INFORMATION SUPPLIED:
§
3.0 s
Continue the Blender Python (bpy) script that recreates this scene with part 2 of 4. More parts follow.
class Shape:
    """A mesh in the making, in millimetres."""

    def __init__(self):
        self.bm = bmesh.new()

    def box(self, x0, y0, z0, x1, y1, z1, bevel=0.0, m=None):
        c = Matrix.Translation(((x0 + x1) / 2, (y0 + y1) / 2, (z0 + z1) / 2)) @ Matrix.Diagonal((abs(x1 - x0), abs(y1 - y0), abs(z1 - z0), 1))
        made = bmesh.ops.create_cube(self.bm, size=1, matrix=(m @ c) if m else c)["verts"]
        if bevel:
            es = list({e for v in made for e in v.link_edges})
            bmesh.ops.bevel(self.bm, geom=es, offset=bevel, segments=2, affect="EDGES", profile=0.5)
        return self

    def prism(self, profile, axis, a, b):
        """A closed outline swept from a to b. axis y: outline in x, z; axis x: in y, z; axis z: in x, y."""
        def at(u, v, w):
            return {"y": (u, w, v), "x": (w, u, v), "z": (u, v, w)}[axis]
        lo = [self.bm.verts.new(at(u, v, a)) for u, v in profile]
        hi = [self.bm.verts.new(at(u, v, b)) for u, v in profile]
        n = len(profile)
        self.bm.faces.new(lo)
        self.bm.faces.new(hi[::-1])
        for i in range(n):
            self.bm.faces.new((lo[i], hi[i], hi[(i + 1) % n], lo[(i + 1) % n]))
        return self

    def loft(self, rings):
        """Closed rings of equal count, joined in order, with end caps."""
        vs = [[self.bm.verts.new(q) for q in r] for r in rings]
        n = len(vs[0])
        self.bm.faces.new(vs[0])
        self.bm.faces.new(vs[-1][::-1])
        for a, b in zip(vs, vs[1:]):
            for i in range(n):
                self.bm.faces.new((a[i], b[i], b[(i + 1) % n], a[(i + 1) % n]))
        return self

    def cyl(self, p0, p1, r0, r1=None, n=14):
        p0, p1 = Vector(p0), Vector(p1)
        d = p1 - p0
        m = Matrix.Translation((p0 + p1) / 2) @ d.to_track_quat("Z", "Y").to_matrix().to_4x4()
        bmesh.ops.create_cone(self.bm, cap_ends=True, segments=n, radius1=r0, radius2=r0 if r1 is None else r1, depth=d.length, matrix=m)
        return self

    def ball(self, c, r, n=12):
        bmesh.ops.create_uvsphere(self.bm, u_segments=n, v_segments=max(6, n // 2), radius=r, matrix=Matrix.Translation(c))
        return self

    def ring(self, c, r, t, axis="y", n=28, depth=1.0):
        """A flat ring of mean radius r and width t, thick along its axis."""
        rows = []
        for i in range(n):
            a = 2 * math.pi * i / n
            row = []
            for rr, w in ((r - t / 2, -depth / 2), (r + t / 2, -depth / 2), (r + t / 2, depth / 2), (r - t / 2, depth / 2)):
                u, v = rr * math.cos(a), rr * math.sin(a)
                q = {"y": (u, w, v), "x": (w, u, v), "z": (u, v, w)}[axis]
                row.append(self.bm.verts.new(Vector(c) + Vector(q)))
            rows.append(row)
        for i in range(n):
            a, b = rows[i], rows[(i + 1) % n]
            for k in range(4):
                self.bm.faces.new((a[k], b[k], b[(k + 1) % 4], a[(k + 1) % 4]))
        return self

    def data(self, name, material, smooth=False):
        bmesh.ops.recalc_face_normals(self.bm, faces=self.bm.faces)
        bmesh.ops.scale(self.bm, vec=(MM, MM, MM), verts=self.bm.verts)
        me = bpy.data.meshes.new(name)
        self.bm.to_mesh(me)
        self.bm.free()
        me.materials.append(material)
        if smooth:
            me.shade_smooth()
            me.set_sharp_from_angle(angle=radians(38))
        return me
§
WHAT IS ASKED: Gather up every line from the listing above in which the word "with" occurs.

FINAL ANSWER:
Continue the Blender Python (bpy) script that recreates this scene with part 2 of 4. More parts follow.
        """Closed rings of equal count, joined in order, with end caps."""